Ireland is known for many things: its emerald beauty, its turbulent history, and its jovial people. It’s known for the clichés – the Guinness and the leprauchauns – and for the little-known elements of being Irish, the inability to finish a phone conversation without a succession of byes, the overuse of grand.
These are harmless stereotypes, but the Irish also suffer more unpleasant ones. I won’t bother criticising the distasteful article published in the New York Times this summer, as it was so obviously inappropriate. But while deeply unfair in that context, it was just another expression of an unpleasant stereotype that dogs the Irish. Characterised as rowdy, typified as excessive drinkers, this reputation precedes us when we go abroad, becoming the single defining element of our nation in others’ eyes.
This reputation is funny and unjust by turns, but it shouldn’t paint us collectively, nor should it define us. And it certainly shouldn’t have been the topic of discussion when reporting on a tragic incident which took the lives of six students with bright futures ahead. A nation’s stereotypes are not their sole defining features, and our reputation for having the craic – and the associated drunkenness and craziness this involves – should not be the sole thing we are known for.
Every time I leave Ireland, I come home in love with my country, my people.
After all, if one goes abroad and tells a foreigner that they are Irish, the response is overwhelmingly positive, accompanied by exclamations of “oh the Irish are so friendly!” or “you guys certainly know how to have a good time.” Every time I leave Ireland, I come home in love with my country, my people, due to the positive response I get. We are known as one of the friendliest, most welcoming nations in the world, and the favourable reputation that our personalities uphold is what brings us together whether we’re home or abroad.
We’re renowned for rowdy behaviour and excessive drinking, and we’re renowned for friendliness too. But we aren’t particularly known for our solidarity, our resilience in the face of tragedy. And yet a nation that has survived famine and emigration and foreign rule must by right be resilient to tough times. Ireland has suffered in the past by virtue of its position as a small island in a very large sea, and its people today respond to suffering with tenacity and characteristic good cheer.
Solidarity is something that we ought to be known for, far more than rowdiness or tomfoolery.

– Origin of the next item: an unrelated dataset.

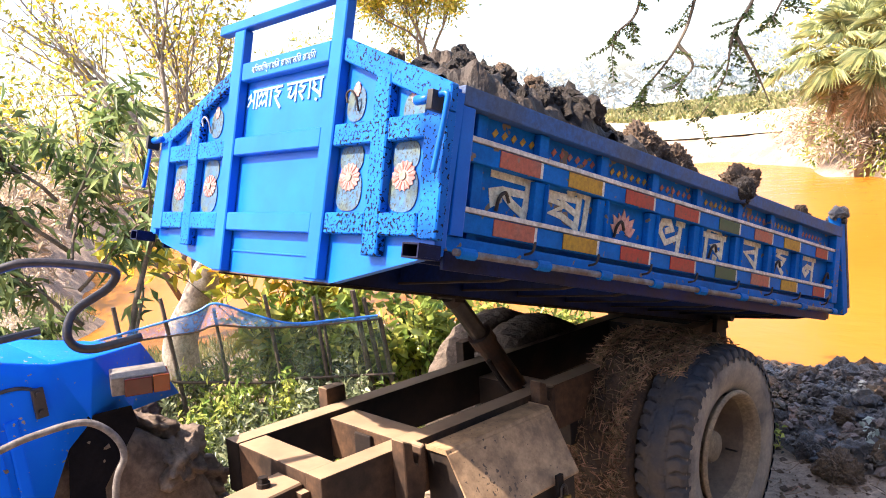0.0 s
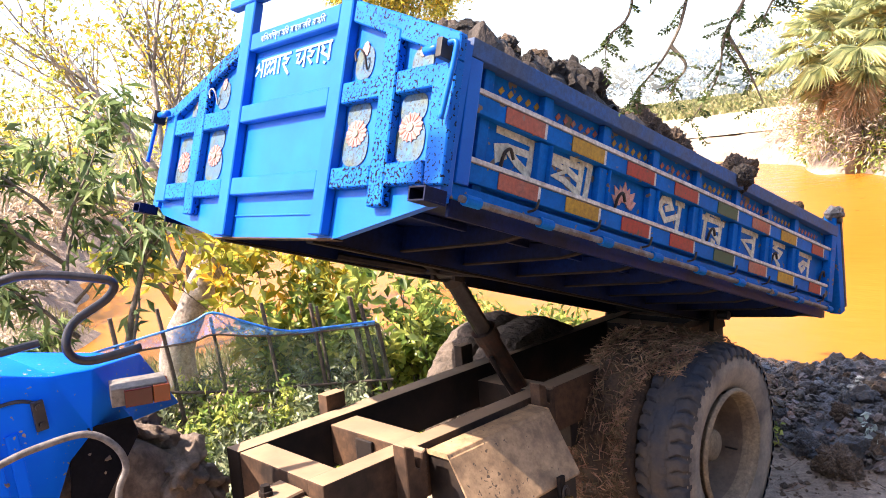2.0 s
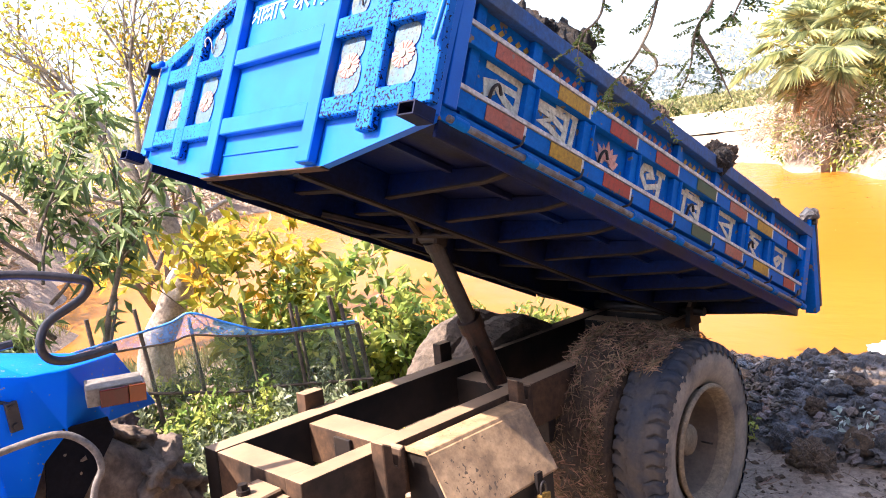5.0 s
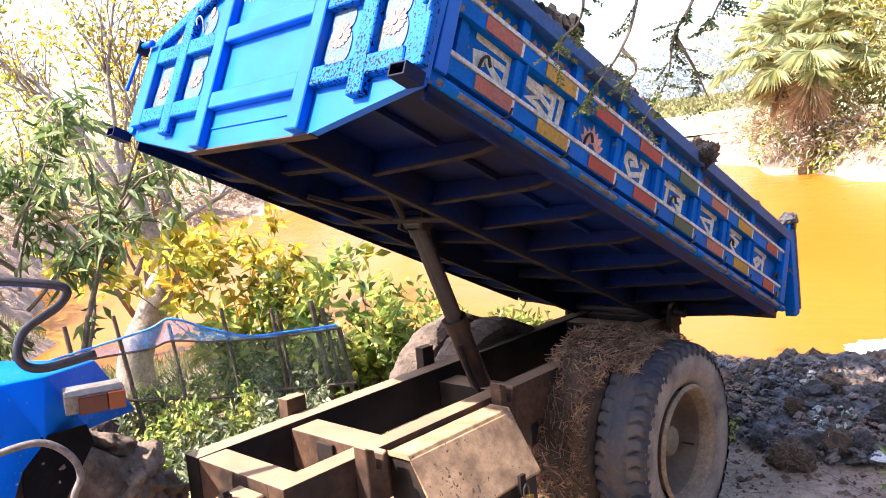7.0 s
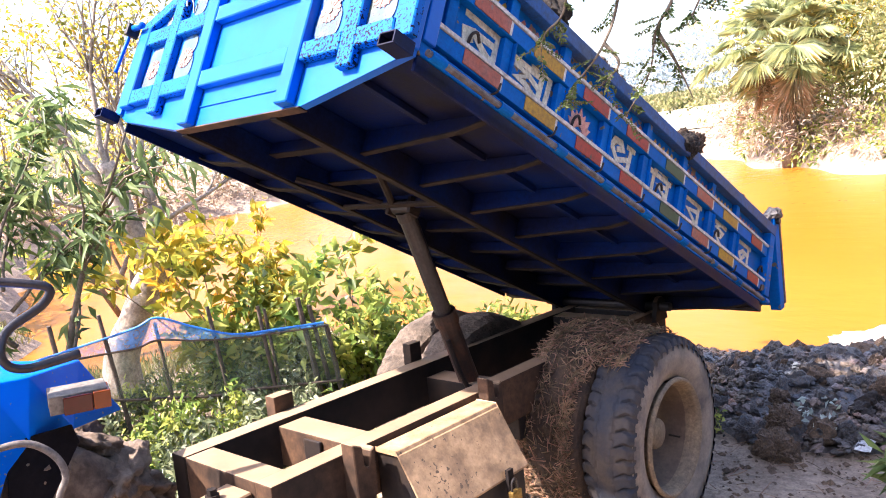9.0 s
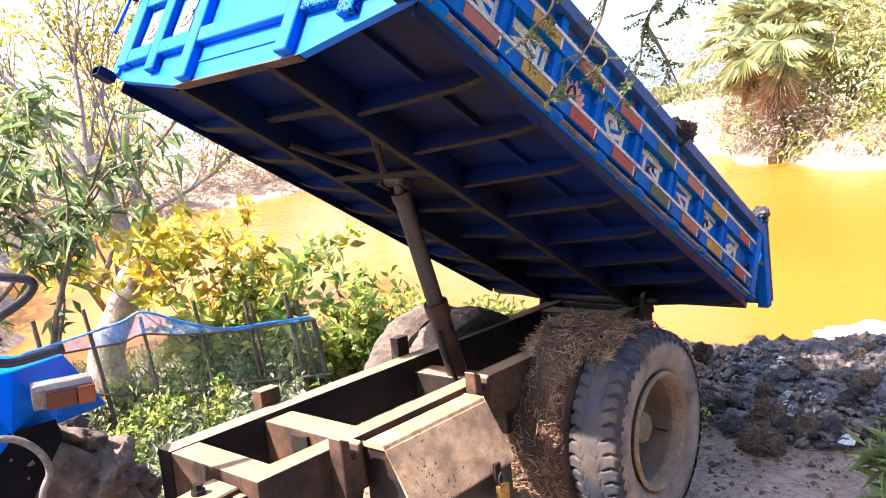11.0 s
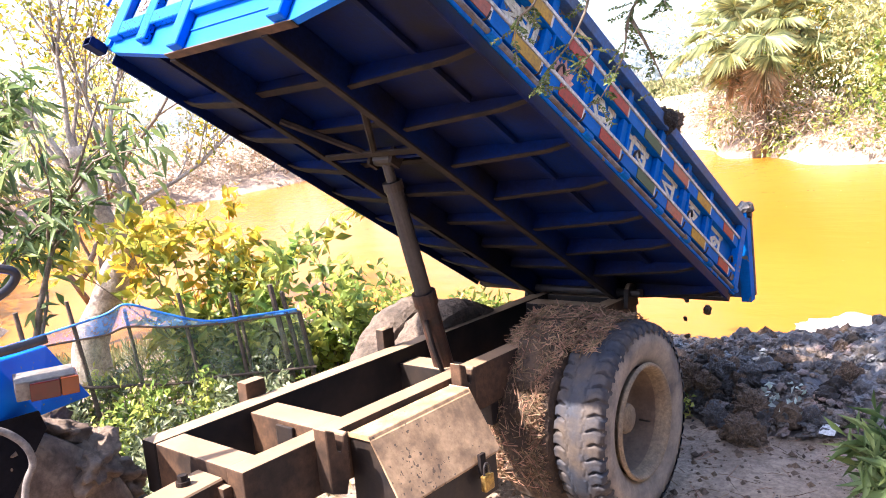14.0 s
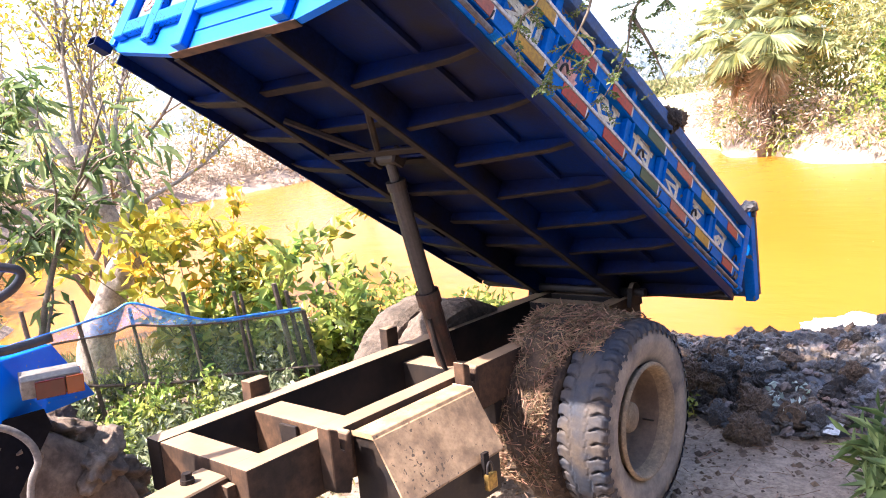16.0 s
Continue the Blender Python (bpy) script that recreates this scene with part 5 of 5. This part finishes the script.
thicket("bank_thicket", "green bushes hanging over the waterline", row_of([(15.2, -5), (17.0, 0.6), (19.0, 2.8), (20.0, 4.6), (22.5, 7.0)], 36, (0.4, 0.75), (0.0, 0.7), 22, 0.3), 170, 0.15, 0.06, BUSH_LEAF, 22)
thicket("bank_scrub", "dry brown scrub along the upstream bank", row_of([(0.6, 15), (2.2, 20.5), (5.6, 26.5), (10, 29.5), (15, 29), (19, 28), (24, 27)], 80, (0.6, 1.2), (0.2, 1.3), 5, 0.5), 70, 0.28, 0.07, FAR_BROWN, 5)
thicket("bank_thicket", "hazy pale green trees upstream", row_of([(-8, 20), (0, 28), (9, 34), (17, 38), (27, 38)], 40, (1.2, 2.2), (1.5, 7.5), 6, 1.2), 9, 0.34, 0.12, FAR_LEAF, 6)
thicket("bank_scrub", "pale green scrub upstream", row_of([(-1, 18), (3, 25), (8.5, 29.5)], 16, (0.7, 1.2), (0.3, 1.1), 7, 0.6), 35, 0.26, 0.08, FAR_LEAF, 7)
thicket("bank_scrub", "dry scrub on the near bank", row_of([(-3.2, 9.5), (-1.2, 8.6), (0.2, 10.5), (0.5, 13)], 18, (0.4, 0.7), (0.15, 0.6), 8, 0.5), 260, 0.13, 0.035, FAR_BROWN, 8)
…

This was clear following the devastation in California this summer. That tragedy rocked the country, shocking people from all walks of life. Some of us knew those involved. All of us felt the horror of association, sympathy for suffering, a feeling of personal attachment to those who shared a nationality with us. At that time of tragedy, everyone in Ireland felt for the victims and sympathised with those suffering, regardless of where they were located in the world. The solidarity, the element of “family” that characterises our small island, was seen so clearly in the messages of support, the outpouring of grief and compassion that followed in the days and weeks after the tragedy. Solidarity is something that we ought to be known for, far more than rowdiness or tomfoolery, because it’s something that is common to all Irish people, and not just a few.

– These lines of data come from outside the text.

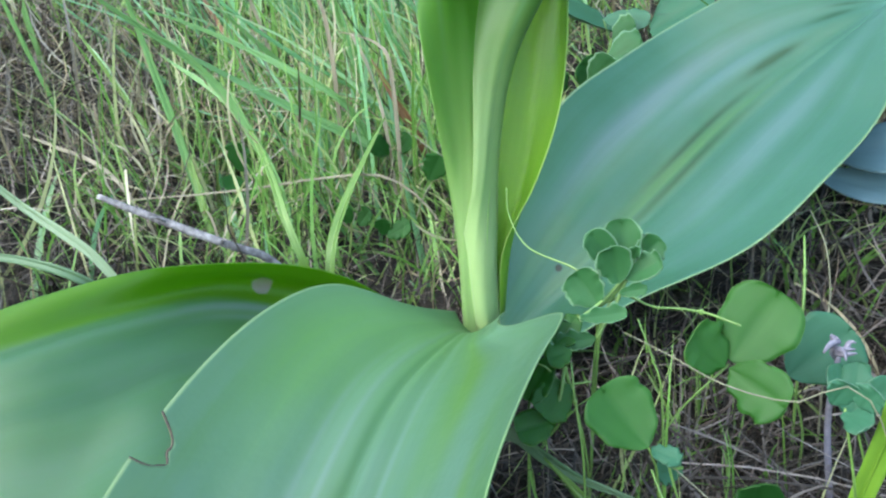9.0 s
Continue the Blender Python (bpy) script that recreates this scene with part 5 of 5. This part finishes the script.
lobe("sepal", [(0.0207, 0.0140, 0.2022), (0.0225, 0.0130, 0.2064), (0.0236, 0.0150, 0.2120)], [1.6, 2.6, 1.2], M_WHITE, flower, "whitish sepal", cup=-0.5)
lobe("petal", [(0.0182, 0.0110, 0.2029), (0.0200, 0.0100, 0.2056), (0.0216, 0.0110, 0.2088)], [1.2, 2.1, 0.9], M_OLIVE, flower, "olive petal", cup=0.5)
tube("lip_arm", [(0.0092, 0.0200, 0.1847), (0.0118, 0.0190, 0.1872), (0.0144, 0.0200, 0.1881), (0.0170, 0.0230, 0.1882)], [0.0016, 0.0022, 0.0020, 0.0012], M_LIP_DARK, flower, "dark purple lip arm", n=24, sides=12, ridges=0.12)
lobe("lip_base", [(0.0111, 0.0220, 0.1834), (0.0144, 0.0220, 0.1846), (0.0173, 0.0260, 0.1819)], [0.8, 1.7, 1.2], M_LIP_DULL, flower, "dull mauve base of the lip", cup=-0.4)
lobe("lip_side", [(0.0165, 0.0250, 0.1869), (0.0192, 0.0260, 0.1852), (0.0208, 0.0270, 0.1827)], [0.5, 0.9, 0.5], M_CREAM, flower, "yellowish inner edge of the lip", cup=-0.4)
lobe("lip", [(0.0156, 0.0260, 0.1830), (0.0163, 0.0300, 0.1764), (0.0174, 0.0310, 0.1698), (0.0164, 0.0300, 0.1620)], [1.6, 4.6, 5.8, 6.3, 5.6, 3.6, 1.8], M_LIP, flower, "hanging dark purple lip with frilled margin", cup=-0.40, frill=0.0009, scallop=0.17, waves=7, n=70, m=27)
lobe("ovary", [(0.0101, 0.0190, 0.1880), (0.0130, 0.0180, 0.1904), (0.0159, 0.0180, 0.1923)], [1.4, 2.2, 0.5], M_WHITE, flower, "pale green ovary", cup=-0.6)
# flower behind the narrow bract
flower = lobe("flower", [(-0.0121, 0.0240, 0.2043), (-0.0130, 0.0230, 0.2006), (-0.0118, 0.0240, 0.1966)], [1.0, 1.9, 1.2], M_SEPAL, orchid, "orchid flower half hidden by the narrow bract", cup=-0.5, scallop=0.1, frill=0.0004)
lobe("lip", [(-0.0117, 0.0270, 0.1964), (-0.0145, 0.0270, 0.1918), (-0.0136, 0.0270, 0.1865), (-0.0099, 0.0260, 0.1809)], [2.2, 4.0, 3.6, 1.2], M_LIP, flower, "frilled purple lip", cup=-0.25, frill=0.0009, scallop=0.12, waves=8)
lobe("sepal", [(-0.0065, 0.0220, 0.2051), (-0.0052, 0.0200, 0.2011), (-0.0034, 0.0200, 0.1967)], [1.2, 2.2, 1.4], M_SEPAL, flower, "mauve sepal", cup=-0.3)
# closed hoods above
CLOSED = "closed orchid flower with purple and olive hood"
flower = lobe("flower", [(0.0023, 0.0120, 0.2048), (-0.0013, 0.0120, 0.2096), (-0.0035, 0.0130, 0.2150), (-0.0026, 0.0150, 0.2242)], [1.4, 3.0, 3.0, 1.5], M_HOOD_BACK, orchid, CLOSED, cup=-0.4)
lobe("sepal", [(0.0028, 0.0080, 0.2058), (0.0017, 0.0060, 0.2107), (0.0008, 0.0070, 0.2158), (0.0018, 0.0090, 0.2236)], [1.2, 3.0, 3.1, 1.4], M_BUD, flower, "glossy purple sepal", cup=-0.75, normal=(0.4, -1.0, 0.0))
lobe("sepal", [(0.0043, 0.0100, 0.2079), (0.0057, 0.0090, 0.2128), (0.0047, 0.0110, 0.2225)], [1.0, 2.4, 1.4], M_SEPAL, flower, "mauve sepal", cup=-0.6)
flower = lobe("flower", [(0.0181, 0.0090, 0.2068), (0.0195, 0.0070, 0.2112), (0.0203, 0.0070, 0.2160), (0.0190, 0.0090, 0.2224)], [1.2, 2.8, 2.9, 1.3], M_BUD, orchid, CLOSED, cup=-0.75)
lobe("sepal", [(0.0131, 0.0100, 0.2096), (0.0145, 0.0090, 0.2141), (0.0148, 0.0110, 0.2218)], [1.4, 2.6, 1.5], M_SEPAL, flower, "mauve sepal", cup=-0.6)
lobe("sepal", [(0.0208, 0.0140, 0.2086), (0.0220, 0.0130, 0.2146), (0.0209, 0.0140, 0.2218)], [1.2, 2.8, 1.6], M_HOOD_BACK, flower, "olive brown sepal", cup=-0.5)
flower = lobe("flower", [(0.0095, 0.0140, 0.2124), (0.0095, 0.0140, 0.2169), (0.0095, 0.0150, 0.2234)], [2.0, 2.4, 1.4], M_BROWN, orchid, "closed orchid flower with a dark brown mouth", cup=0.3)
lobe("sepal", [(0.0096, 0.0120, 0.2129), (0.0100, 0.0110, 0.2148), (0.0098, 0.0120, 0.2172)], [1.0, 1.6, 0.8], M_WHITE, flower, "whitish sepal", cup=-0.5)
lobe("bract", [(0.0097, 0.0030, 0.1920), (0.0066, 0.0015, 0.1962), (0.0043, 0.0020, 0.2007), (0.0019, 0.0050, 0.2074)], [3.8, 2.9, 1.5, 0.3], M_BRACT_GREEN, orchid, "pointed green bract", cup=0.35, thick=0.0006)


# ---- the cover of grass and straw, round everything that stands in it ----
build_cover()
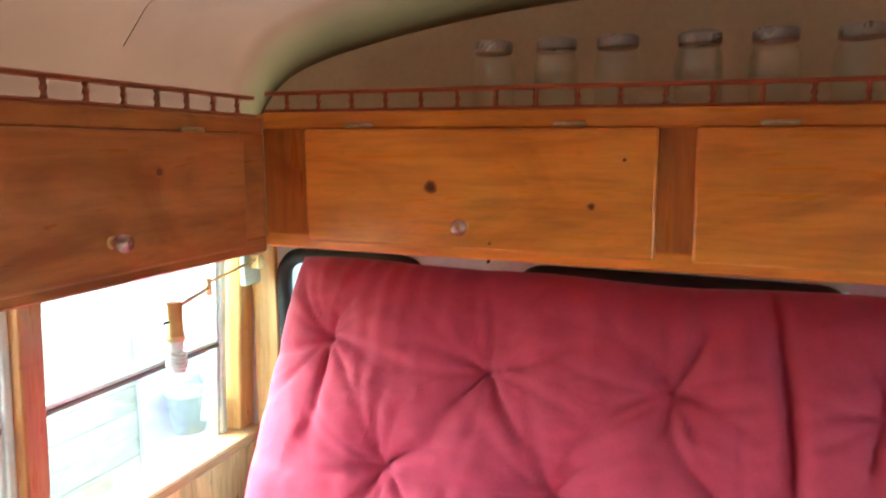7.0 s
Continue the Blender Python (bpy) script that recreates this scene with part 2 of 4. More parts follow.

This solidarity has been evident not just in devastation, but all of this year. So many Irish groups reached out to the LGBTQ community during the Marriage Equality referendum; and every year national radio stations wish Leaving and Junior Certificate students the “very best of luck” in their exams in early June. Solidarity is what defines the Irish people. Resilience is what we should be known for. Negative stereotypes only serve to narrow the perception of our nation, when the truth is that we are welcoming and hardy and cohesive, particularly when times are tough.